Determining IaC ownership – a tag-based approach

5 points by marsh_mellow 3 months ago | 6 comments
  • Take8435 3 months ago
    This is just adding metadata. The whole blog can be reduced to...

    'Tag resources for any cloud you work in'

    Azure recommends this. AWS recommends this. etc.

    https://docs.aws.amazon.com/whitepapers/latest/tagging-best-...https://learn.microsoft.com/en-us/azure/azure-resource-manag...

    • pragma_x 3 months ago
      Thank you. I was losing my marbles trying to decode what the secret sauce was here.
    • tikkabhuna 3 months ago
      I've never considered ownership in an IaC repo down to the individual resource and I'm struggling to see the usecase.

      We also use tags/labels to link the generated "thing" back to the repository that created it with:

      - The repo URL

      - The pipeline URL

      - The commit hash (also retrievable from the pipeline details)

      These are all discovered via GitLab CI variables [1].

      From this we would use the Git repository to identify ownership. We have the benefit of our Infosec team having wide access to our GitLab instance, which might hamper other companies.

      How would you handle a situation where someone creates a resource but then leaves?

      The good thing about looking at an entire repository is that it gives you the entire history and who else might have worked on it. In hierarchical Git providers (eg. GitLab), it can also indicate where the project sits relative to others. If you just have a single person, you may struggle to find out who now owns a resource.

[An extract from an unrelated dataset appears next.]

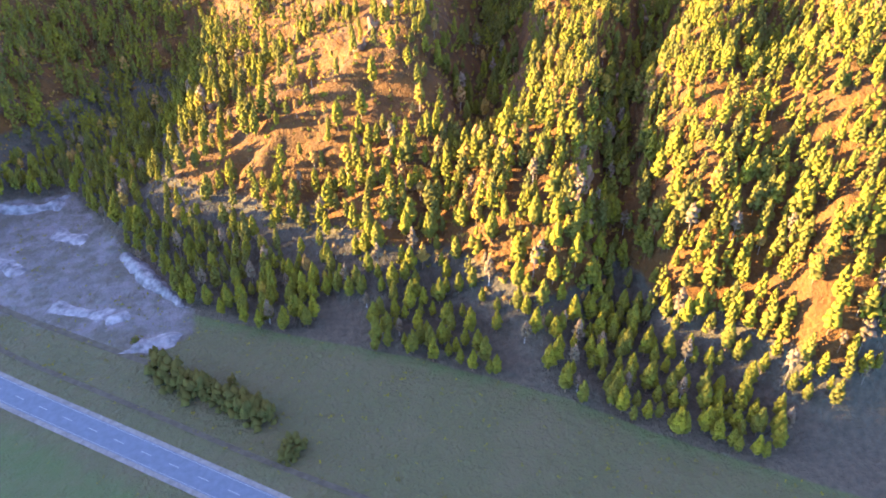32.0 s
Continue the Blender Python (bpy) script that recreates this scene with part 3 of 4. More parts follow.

      [1] https://docs.gitlab.com/ci/variables/predefined_variables/

      • easton 3 months ago
        NHI => Non-human identity, something I had never heard before reading this (even though i was familiar with the concept of identities for services, like service accounts or iam roles or whatever). I wonder if that's a common acronym.
        • thinkmassive 3 months ago
          It’s not common, and it’s awkward they used the acronym four times before defining it many paragraphs later, in the Introduction section.
        • moribvndvs 3 months ago
          This was borderline incoherent.